■ Instructions for the task:
Return all lines with the word "pose" in them.

** START OF Source data **

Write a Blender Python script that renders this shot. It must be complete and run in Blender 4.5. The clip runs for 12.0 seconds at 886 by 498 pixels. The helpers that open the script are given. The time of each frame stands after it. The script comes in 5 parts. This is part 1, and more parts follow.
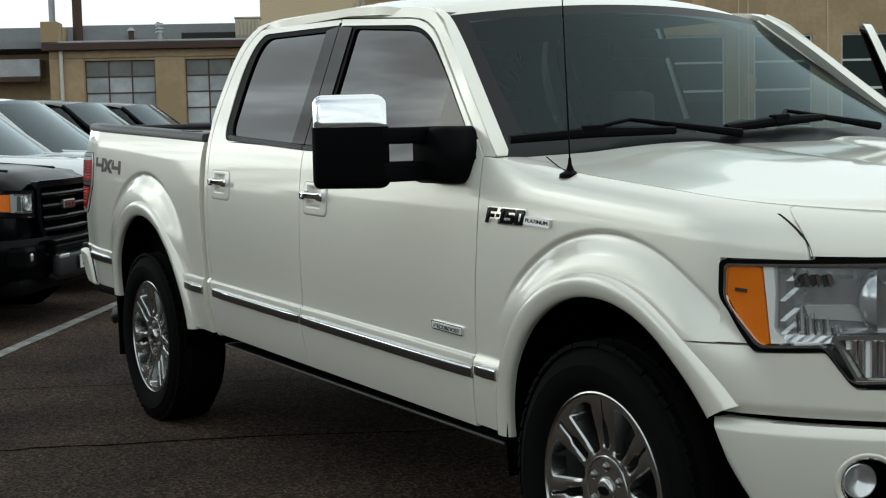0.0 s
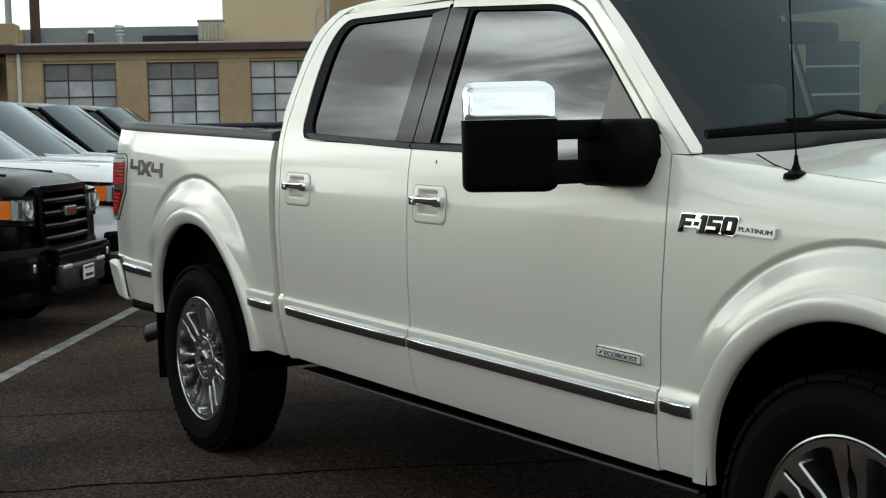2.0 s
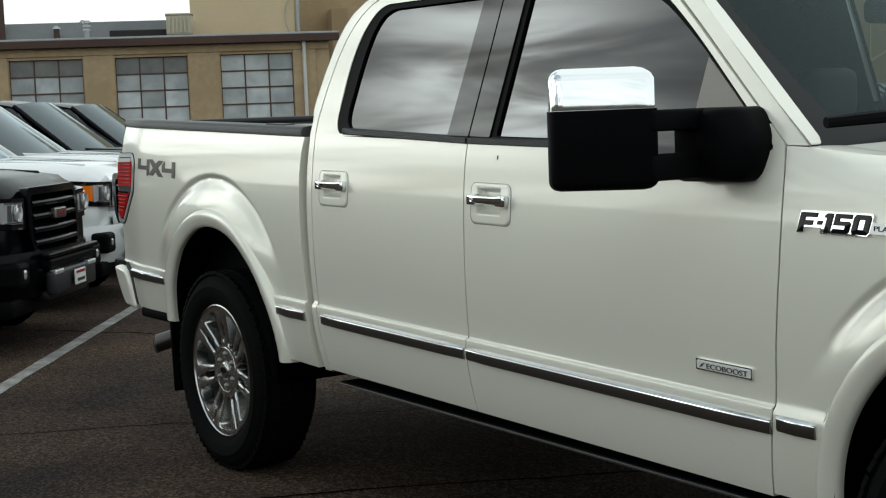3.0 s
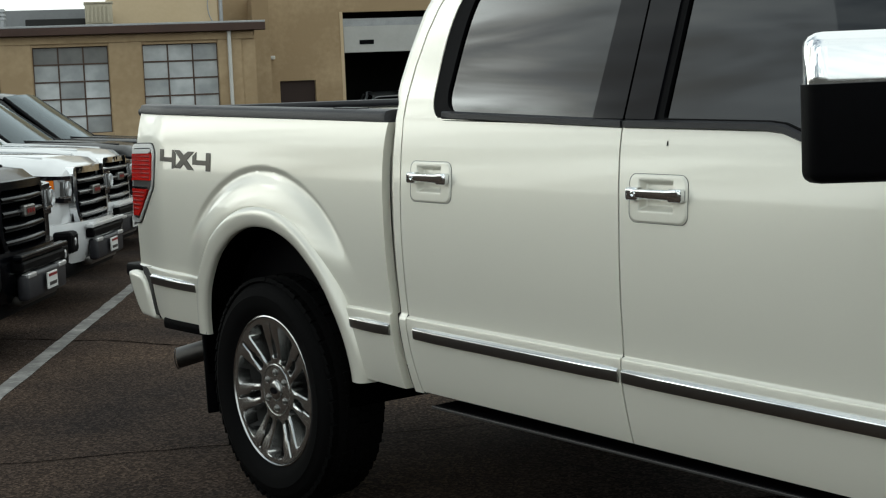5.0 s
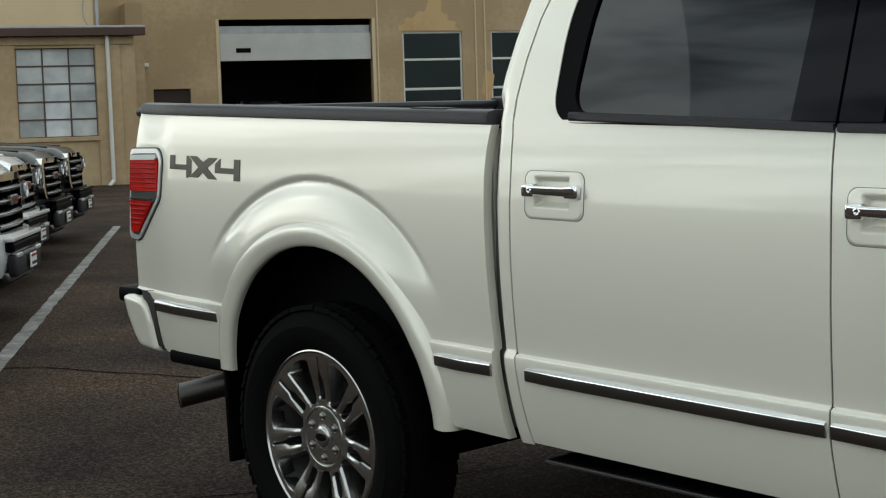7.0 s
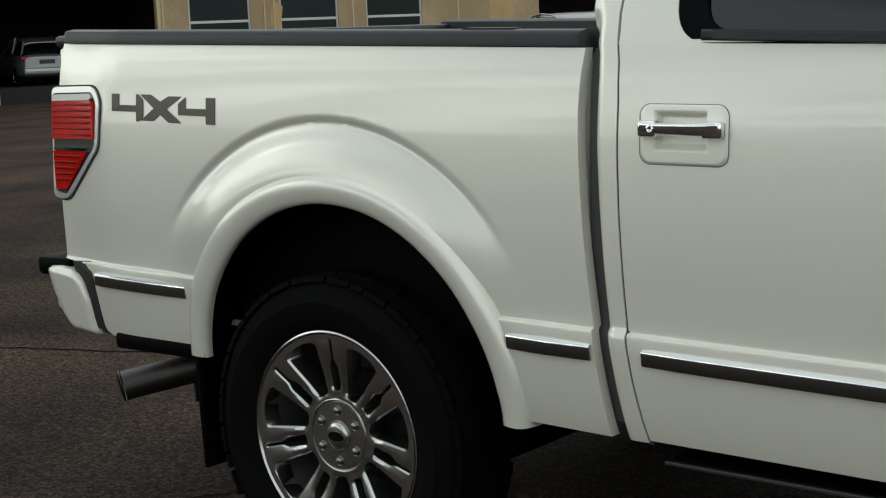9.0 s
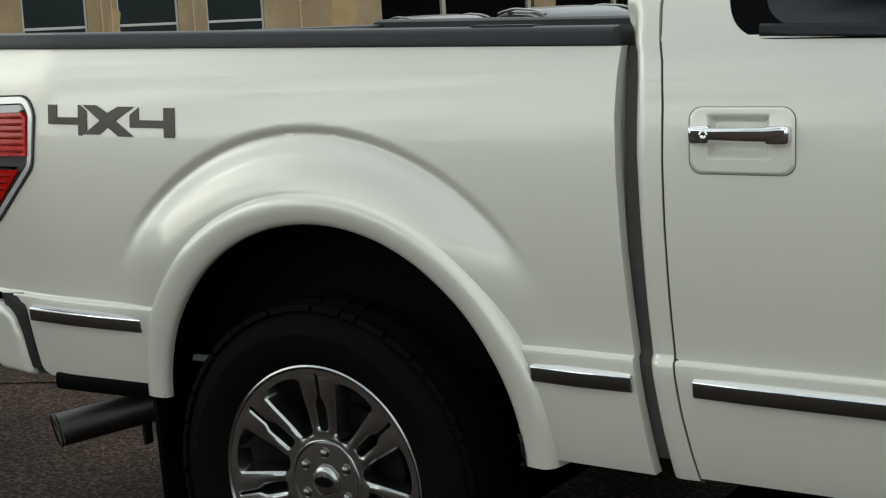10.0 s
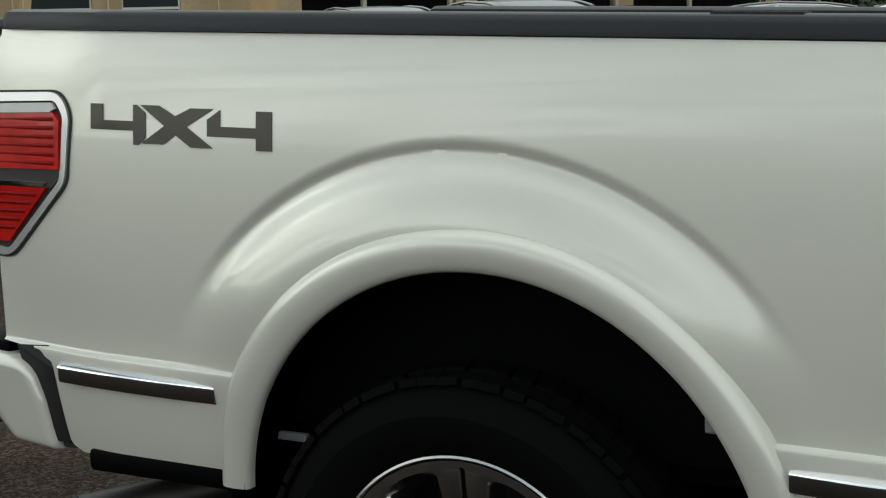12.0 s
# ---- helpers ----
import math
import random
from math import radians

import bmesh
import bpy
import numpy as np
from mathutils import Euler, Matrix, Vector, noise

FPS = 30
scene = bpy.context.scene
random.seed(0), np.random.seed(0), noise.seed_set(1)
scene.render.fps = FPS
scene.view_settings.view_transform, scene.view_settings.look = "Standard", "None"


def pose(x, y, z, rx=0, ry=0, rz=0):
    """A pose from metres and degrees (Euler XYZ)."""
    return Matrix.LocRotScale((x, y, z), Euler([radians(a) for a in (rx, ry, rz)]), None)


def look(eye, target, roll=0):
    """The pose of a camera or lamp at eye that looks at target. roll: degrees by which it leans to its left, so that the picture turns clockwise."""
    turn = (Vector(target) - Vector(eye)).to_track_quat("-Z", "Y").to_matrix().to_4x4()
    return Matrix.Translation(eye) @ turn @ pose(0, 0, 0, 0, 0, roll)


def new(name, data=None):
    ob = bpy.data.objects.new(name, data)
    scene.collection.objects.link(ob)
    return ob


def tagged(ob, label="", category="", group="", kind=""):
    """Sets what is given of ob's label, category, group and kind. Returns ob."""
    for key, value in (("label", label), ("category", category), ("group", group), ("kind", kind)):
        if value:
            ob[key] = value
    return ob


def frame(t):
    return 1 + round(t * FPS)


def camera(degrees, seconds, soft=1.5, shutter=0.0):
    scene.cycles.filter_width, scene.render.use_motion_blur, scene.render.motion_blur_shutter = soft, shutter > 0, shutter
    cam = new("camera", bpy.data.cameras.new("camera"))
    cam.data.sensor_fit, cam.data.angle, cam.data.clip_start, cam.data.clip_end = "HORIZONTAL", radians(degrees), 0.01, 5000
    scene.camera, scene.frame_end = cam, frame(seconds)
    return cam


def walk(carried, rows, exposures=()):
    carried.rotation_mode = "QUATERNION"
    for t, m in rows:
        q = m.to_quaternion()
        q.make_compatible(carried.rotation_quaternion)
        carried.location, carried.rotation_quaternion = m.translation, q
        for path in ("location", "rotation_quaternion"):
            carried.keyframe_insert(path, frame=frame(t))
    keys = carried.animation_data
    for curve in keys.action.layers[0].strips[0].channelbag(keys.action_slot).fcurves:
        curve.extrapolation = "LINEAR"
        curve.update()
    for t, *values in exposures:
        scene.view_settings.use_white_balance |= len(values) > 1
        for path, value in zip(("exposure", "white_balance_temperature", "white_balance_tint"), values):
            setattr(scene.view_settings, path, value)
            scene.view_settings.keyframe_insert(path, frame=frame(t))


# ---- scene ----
cam = camera(33.2, 12.0, soft=1.2)
PATH = [
    (0, (6.863, -3.249, 1.396), (5.134, -2.259, 1.225), -1.4),
    (0.5, (6.645, -3.245, 1.393), (4.917, -2.251, 1.225), -1.8),
    (1, (6.405, -3.235, 1.407), (4.681, -2.236, 1.23), -2.4),
    (1.5, (6.197, -3.355, 1.375), (4.491, -2.324, 1.21), -1.4),
    (2, (5.959, -3.425, 1.369), (4.268, -2.369, 1.206), -1.3),
    (2.5, (5.705, -3.423, 1.381), (4.025, -2.351, 1.208), -2.0),
    (3, (5.469, -3.459, 1.382), (3.805, -2.363, 1.206), -2.2),
    (5, (4.517, -3.577, 1.374), (2.928, -2.377, 1.183), -2.4),
    (5.5, (4.275, -3.609, 1.358), (2.713, -2.375, 1.163), -2.5),
    (6, (4.012, -3.618, 1.354), (2.479, -2.348, 1.157), -2.5),
    (6.5, (3.797, -3.681, 1.364), (2.298, -2.371, 1.174), -2.4),
    (7, (3.531, -3.665, 1.364), (2.065, -2.316, 1.183), -1.7),
    (7.2, (3.425, -3.679, 1.363), (1.977, -2.311, 1.183), -1.2),
    (9, (2.467, -3.562, 1.363), (1.228, -2.017, 1.083), -2.5),
    (9.5, (2.215, -3.561, 1.376), (1.069, -1.949, 1.077), -3.0),
    (10, (1.969, -3.493, 1.37), (0.907, -1.822, 1.085), -3.1),
    (10.5, (1.746, -3.385, 1.386), (0.752, -1.672, 1.106), -3.2),
    (11, (1.525, -3.302, 1.397), (0.585, -1.559, 1.113), -2.4),
    (11.5, (1.324, -3.18, 1.385), (0.397, -1.431, 1.098), -2.1),
    (12, (1.134, -3.059, 1.377), (0.184, -1.324, 1.079), -1.8),
]
walk(cam, [(t, look(eye, target, roll)) for t, eye, target, roll in PATH], exposures=[(0, -0.20, 5890, 1), (2.5, -0.15, 5960, 1), (5.5, -0.07, 6060, 1), (7, -0.08, 6060, 1), (9, -0.16, 6080, 2), (10.5, -0.14, 6040, 2), (11.5, -0.24, 6020, 2), (12, -0.22, 6020, 2)])

# ---------------------------------------------------------------- light
world = bpy.data.worlds.new("world")
scene.world = world
world.use_nodes = True
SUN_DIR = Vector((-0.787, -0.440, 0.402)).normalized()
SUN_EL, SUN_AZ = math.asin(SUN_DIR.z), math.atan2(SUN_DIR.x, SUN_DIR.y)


def build_world():
    nt = world.node_tree
    nt.nodes.clear()
    out = nt.nodes.new("ShaderNodeOutputWorld")
    bg = nt.nodes.new("ShaderNodeBackground")
    sky = nt.nodes.new("ShaderNodeTexSky")
    sky.sky_type = "NISHITA"
    sky.sun_disc = False
    sky.sun_elevation, sky.sun_rotation = SUN_EL, SUN_AZ
    sky.air_density, sky.dust_density = 1.0, 2.0
    tc = nt.nodes.new("ShaderNodeTexCoord")
    way = nt.nodes.new("ShaderNodeSeparateXYZ")
    nt.links.new(tc.outputs["Generated"], way.inputs[0])

    def plug(value, socket):
        if isinstance(value, (int, float)):
            socket.default_value = value
        else:
            nt.links.new(value, socket)

    def calc(kind, p, q):
        m = nt.nodes.new("ShaderNodeMath"); m.operation = kind
        plug(p, m.inputs[0]); plug(q, m.inputs[1])
        return m.outputs[0]

    def ranged(source, lo, hi, to_lo, to_hi):
        r = nt.nodes.new("ShaderNodeMapRange"); r.interpolation_type = "SMOOTHSTEP"
        for key, value in (("From Min", lo), ("From Max", hi), ("To Min", to_lo), ("To Max", to_hi)):
            r.inputs[key].default_value = value
        nt.links.new(source, r.inputs["Value"])
        return r.outputs["Result"]

    lean = nt.nodes.new("ShaderNodeVectorRotate"); lean.rotation_type = "X_AXIS"
    lean.inputs["Angle"].default_value = radians(43)
    nt.links.new(tc.outputs["Generated"], lean.inputs["Vector"])

    def streaks(wide, tall, detail, rough, distortion):
        flat = nt.nodes.new("ShaderNodeVectorMath"); flat.operation = "MULTIPLY"
        flat.inputs[1].default_value = (wide, wide, tall)
        nt.links.new(lean.outputs[0], flat.inputs[0])
        n = nt.nodes.new("ShaderNodeTexNoise")
        n.inputs["Scale"].default_value, n.inputs["Detail"].default_value = 1.0, detail
        n.inputs["Roughness"].default_value, n.inputs["Distortion"].default_value = rough, distortion
        nt.links.new(flat.outputs[0], n.inputs["Vector"])
        return n.outputs["Fac"]

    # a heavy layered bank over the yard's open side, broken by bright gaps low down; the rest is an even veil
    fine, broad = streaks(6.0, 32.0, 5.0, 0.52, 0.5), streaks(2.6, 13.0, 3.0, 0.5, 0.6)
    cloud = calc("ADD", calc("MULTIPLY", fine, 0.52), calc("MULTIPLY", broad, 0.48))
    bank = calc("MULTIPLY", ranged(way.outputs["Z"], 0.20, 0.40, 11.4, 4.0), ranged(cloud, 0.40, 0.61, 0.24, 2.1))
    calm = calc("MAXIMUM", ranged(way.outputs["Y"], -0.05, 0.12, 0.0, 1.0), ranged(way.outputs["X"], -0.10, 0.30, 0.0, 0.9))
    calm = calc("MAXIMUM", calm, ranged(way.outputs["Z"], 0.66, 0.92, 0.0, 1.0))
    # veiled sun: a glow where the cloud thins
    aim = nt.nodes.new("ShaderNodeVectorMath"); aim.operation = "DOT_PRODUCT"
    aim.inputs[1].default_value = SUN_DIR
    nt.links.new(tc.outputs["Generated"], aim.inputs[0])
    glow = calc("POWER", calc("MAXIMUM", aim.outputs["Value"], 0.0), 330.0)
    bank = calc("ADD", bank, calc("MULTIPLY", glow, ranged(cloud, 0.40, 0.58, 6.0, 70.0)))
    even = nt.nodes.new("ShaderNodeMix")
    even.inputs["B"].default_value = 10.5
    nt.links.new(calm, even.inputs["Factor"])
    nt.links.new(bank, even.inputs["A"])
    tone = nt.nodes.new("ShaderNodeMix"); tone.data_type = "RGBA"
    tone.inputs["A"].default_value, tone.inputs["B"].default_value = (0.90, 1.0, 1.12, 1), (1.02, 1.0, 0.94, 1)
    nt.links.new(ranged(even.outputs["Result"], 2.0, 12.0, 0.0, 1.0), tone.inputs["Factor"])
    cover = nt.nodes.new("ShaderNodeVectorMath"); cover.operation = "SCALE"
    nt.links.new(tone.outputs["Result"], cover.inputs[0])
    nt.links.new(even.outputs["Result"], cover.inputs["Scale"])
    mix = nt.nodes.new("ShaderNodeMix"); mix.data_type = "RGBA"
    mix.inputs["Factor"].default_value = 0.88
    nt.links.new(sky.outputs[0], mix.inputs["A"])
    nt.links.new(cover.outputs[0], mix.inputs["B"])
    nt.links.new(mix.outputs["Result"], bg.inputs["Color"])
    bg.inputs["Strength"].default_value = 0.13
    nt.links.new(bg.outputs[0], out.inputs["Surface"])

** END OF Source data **

■ Solution below:
def pose(x, y, z, rx=0, ry=0, rz=0):
    """A pose from metres and degrees (Euler XYZ)."""
    """The pose of a camera or lamp at eye that looks at target. roll: degrees by which it leans to its left, so that the picture turns clockwise."""
    return Matrix.Translation(eye) @ turn @ pose(0, 0, 0, 0, 0, roll)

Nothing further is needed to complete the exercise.